Continuous improvement hinges on measurement, iteration, and feedback loops. After implementing changes, teams should assess whether outcomes align with revised expectations. This involves revisiting original metrics, collecting fresh data, and validating whether root causes were adequately addressed. The cycle includes scheduling a follow-up review to gauge long-term impact and capture any emergent patterns. Importantly, feedback from frontline staff and external partners should be solicited to validate conclusions and uncover blind spots. In practice, the postmortem becomes a cyclical instrument rather than a one-off report, compounding value over successive productions.

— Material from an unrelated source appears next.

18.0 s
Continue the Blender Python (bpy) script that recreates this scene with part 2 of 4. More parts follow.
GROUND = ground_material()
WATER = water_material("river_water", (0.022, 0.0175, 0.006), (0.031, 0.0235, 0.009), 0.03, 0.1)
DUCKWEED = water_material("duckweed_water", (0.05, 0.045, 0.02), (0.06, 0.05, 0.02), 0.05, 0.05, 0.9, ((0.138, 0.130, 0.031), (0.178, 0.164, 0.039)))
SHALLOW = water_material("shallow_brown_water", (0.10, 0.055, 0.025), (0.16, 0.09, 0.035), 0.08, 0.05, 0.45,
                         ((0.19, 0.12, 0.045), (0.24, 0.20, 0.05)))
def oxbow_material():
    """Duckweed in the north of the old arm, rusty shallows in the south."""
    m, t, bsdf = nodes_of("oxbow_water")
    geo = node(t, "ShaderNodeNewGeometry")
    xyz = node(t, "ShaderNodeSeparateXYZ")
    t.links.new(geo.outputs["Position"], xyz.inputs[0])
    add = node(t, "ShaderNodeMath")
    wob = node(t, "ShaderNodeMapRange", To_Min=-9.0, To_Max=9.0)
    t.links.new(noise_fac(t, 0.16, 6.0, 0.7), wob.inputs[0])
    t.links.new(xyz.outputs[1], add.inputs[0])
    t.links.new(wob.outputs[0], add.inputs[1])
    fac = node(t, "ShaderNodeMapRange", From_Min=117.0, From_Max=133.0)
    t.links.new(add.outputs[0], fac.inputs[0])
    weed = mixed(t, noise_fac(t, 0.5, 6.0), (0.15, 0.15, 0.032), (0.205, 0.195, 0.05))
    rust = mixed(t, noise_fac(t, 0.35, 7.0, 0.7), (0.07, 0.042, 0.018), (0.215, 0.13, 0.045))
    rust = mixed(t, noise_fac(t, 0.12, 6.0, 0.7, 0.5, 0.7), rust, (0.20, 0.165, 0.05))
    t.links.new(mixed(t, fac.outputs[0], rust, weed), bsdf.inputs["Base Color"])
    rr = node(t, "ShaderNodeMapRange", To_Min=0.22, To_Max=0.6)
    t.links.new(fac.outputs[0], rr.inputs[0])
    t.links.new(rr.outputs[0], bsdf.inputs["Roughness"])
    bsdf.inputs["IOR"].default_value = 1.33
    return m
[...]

To sustain a learning culture, organizations integrate postmortems into standard operating rhythms. They embed review outputs into project briefs, kickoff documents, and post-release retrospectives, ensuring every release compounds insights. Training programs can familiarize teams with structured interviewing techniques, data analysis methods, and storytelling for executives. Governance structures should codify procedures for updating playbooks and procurement of new tools that support measurement and collaboration. Beyond process, leadership must model vulnerability and curiosity, signaling that learning supersedes vanity metrics. When postmortems are treated as living, collaborative exercises, they become critical drivers of long-term quality across development, production, and distribution.

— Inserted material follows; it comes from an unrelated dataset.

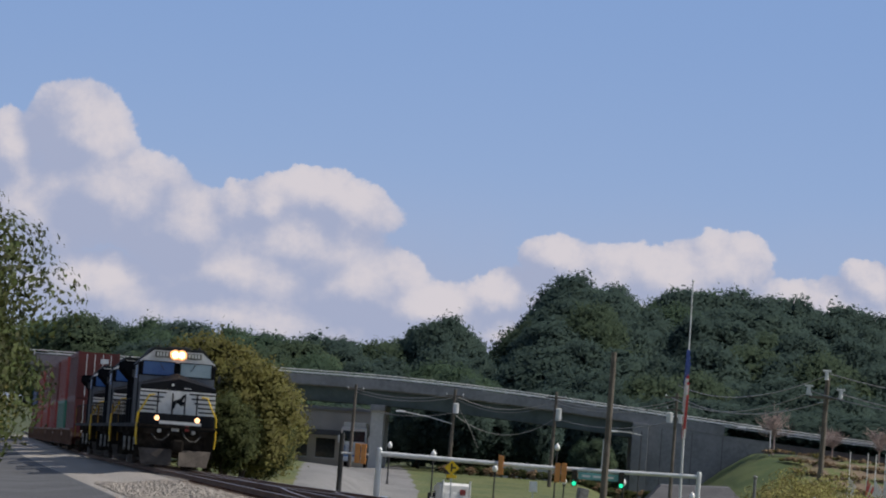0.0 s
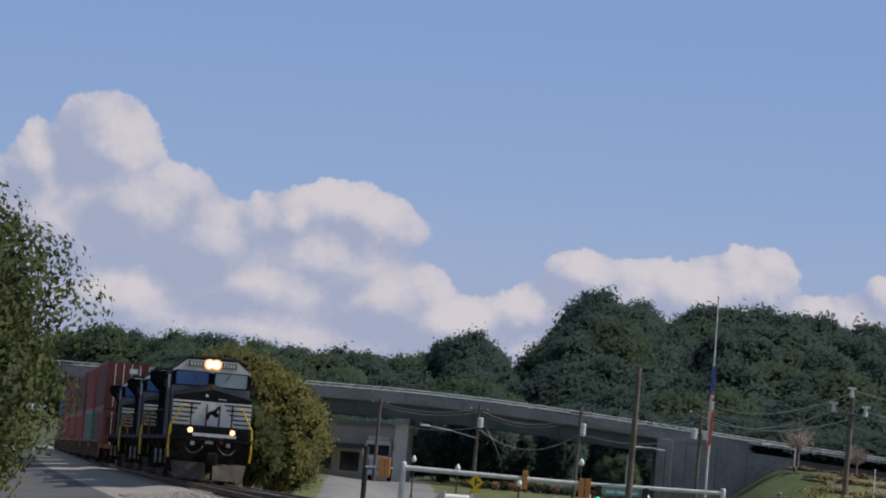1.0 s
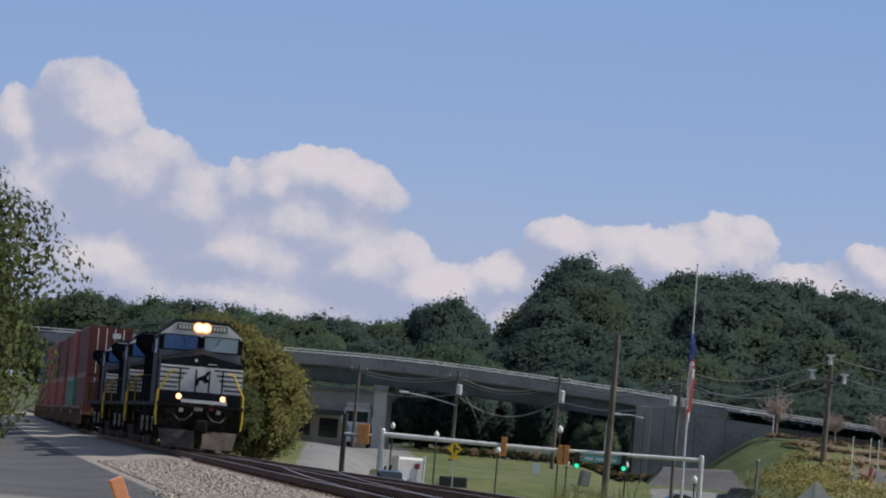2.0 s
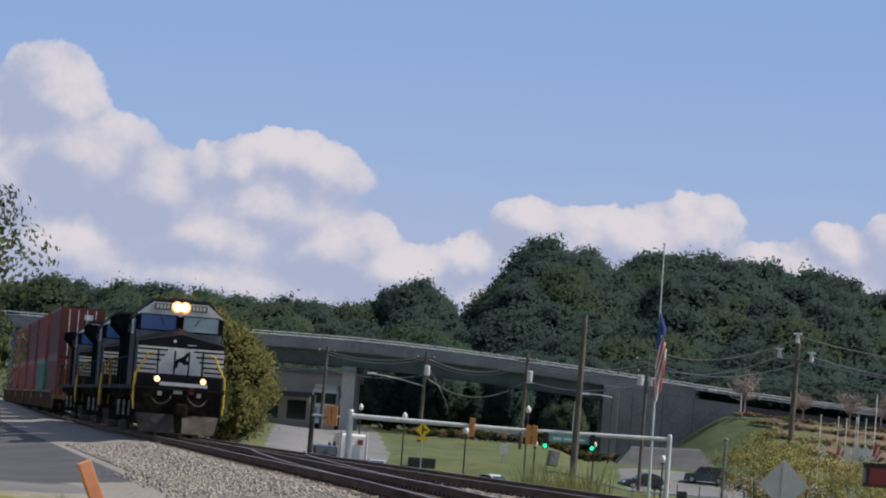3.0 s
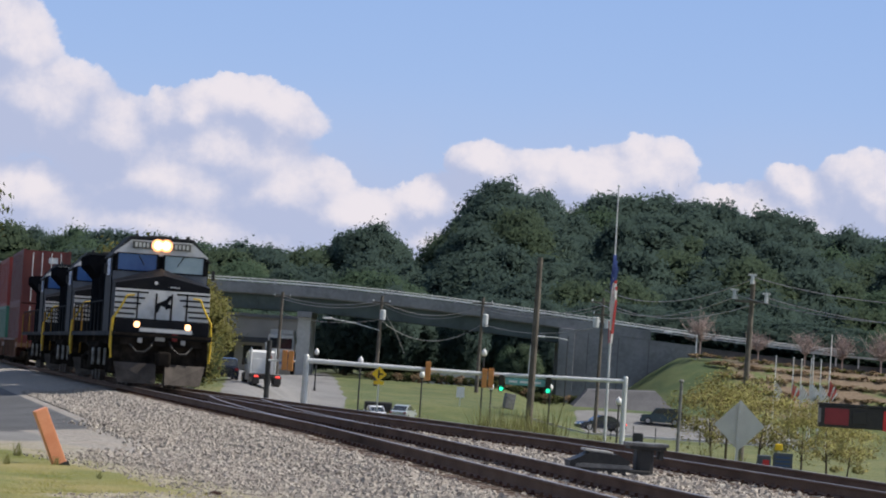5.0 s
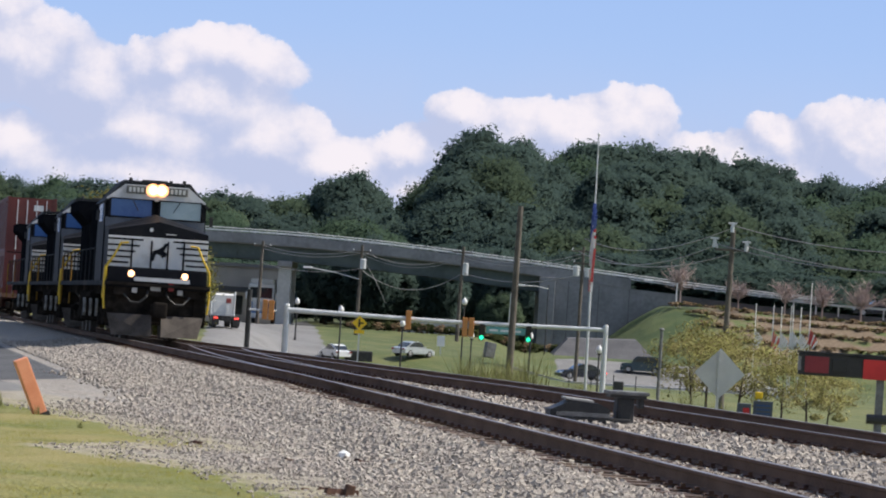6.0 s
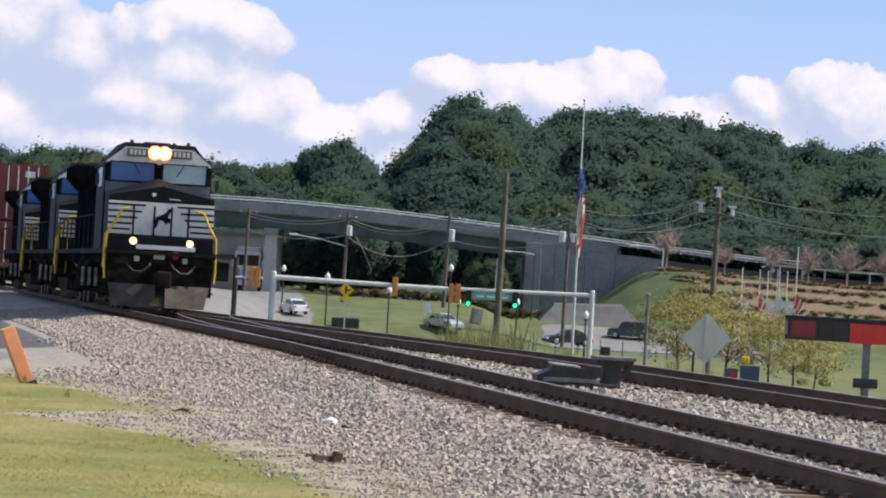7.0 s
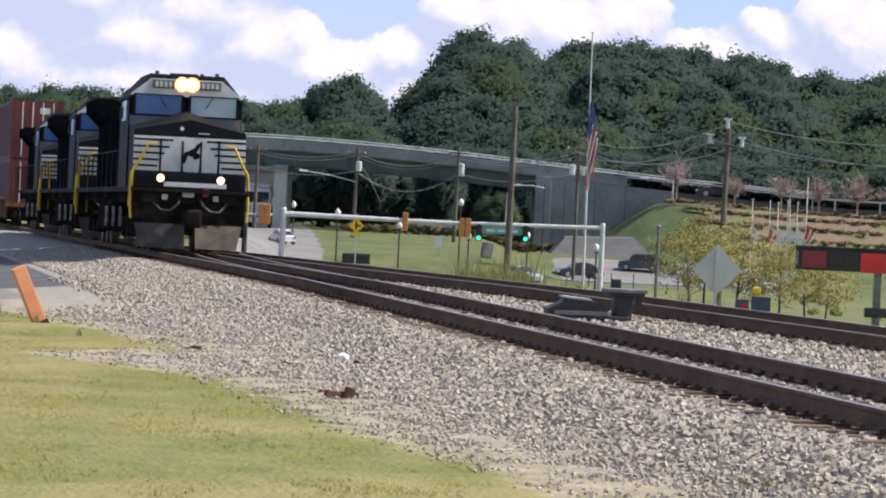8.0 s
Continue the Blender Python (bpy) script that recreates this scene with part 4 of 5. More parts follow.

Finally, ethical and regulatory considerations shape how postmortems are compiled and shared. Sensitive data, contractual constraints, and privacy concerns require careful redaction and access controls. The review process should respect intellectual property boundaries while enabling useful benchmarking across projects. Where possible, anonymize case specifics to preserve confidentiality without diluting insights. Transparent communication with stakeholders—creators, financiers, platform partners—ensures trust and buy-in for the recommendations. A well-managed postmortem balances openness with discretion, producing valuable lessons that advance industry practices while safeguarding competitive interests and regulatory obligations.